El orden es la disposición de las partes en un todo, de manera que cada una de ellas se encuentre en su justo lugar; que cada una dé y reciba; y que todas contribuyan a la armonía del todo. El concepto de orden es muy similar al de belleza, concebida en su sentido más profundo y metafísico. Donde hay guerra hay horror y fealdad, precisamente porque el orden ha sido destruido.

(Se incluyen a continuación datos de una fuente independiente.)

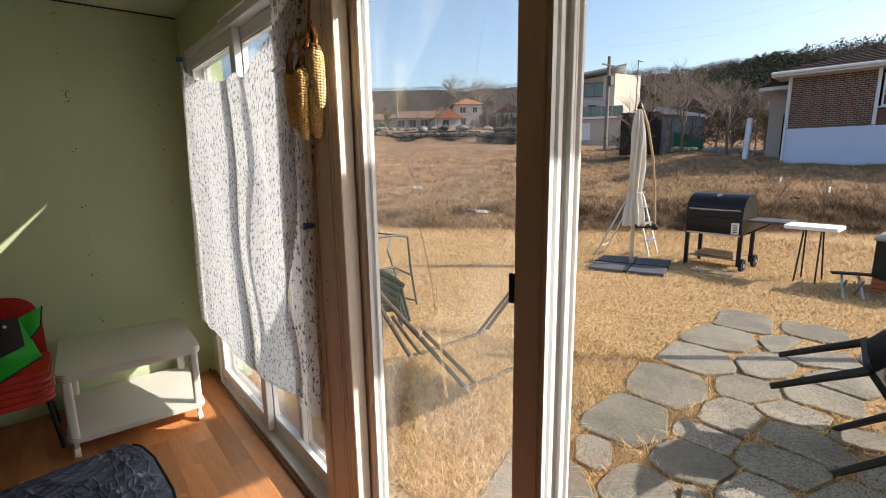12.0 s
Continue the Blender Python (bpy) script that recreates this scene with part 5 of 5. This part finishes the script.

El filósofo Emmanuel Lévinas afirma que el primer milenio se ha caracterizado por la búsqueda del ser; el segundo, por la búsqueda del yo, hasta culminar en la elaboración idealista; el tercero, deberá caracterizarse en cambio, por la búsqueda del "otro", del "rostro". Para ser un milenio más humano y nuevo, tendrá que ser en el que se destaque la "ética del rostro". Esta es la paz: ¡búsqueda del rostro! El rostro del hombre con su individualidad, su dinámica riqueza espiritual, y su irrepetible valor. Vivimos en una sociedad homologada, en la que se tiende a hacer desaparecer nuestras individualidades. De ahí que para contrarrestar su destructiva influencia, debiéramos tomar en serio la ética del rostro: la única en grado de construir hoy la paz. Todas las guerras encuentran su raíz última en la uniformidad de los rostros: todos iguales, en serie. Somos incapaces de mirarnos a los ojos, y si esto sucede, todavía es noche, aunque el Sol brille en lo alto del cielo. Para ser operadores de paz deberemos aprender a decir con el salmista: "Señor muéstrame tu rostro" (cf. Sal 41,6) y al prójimo: "hermano, yo no te escondo mi rostro; por favor, no me escondas el tuyo". Una sociedad de máscaras, es una sociedad que vive de tragedias. Una comunidad de rostros, es un espacio teologal en el que vida y trascendencia se entrelazan para crear paz estable y duradera.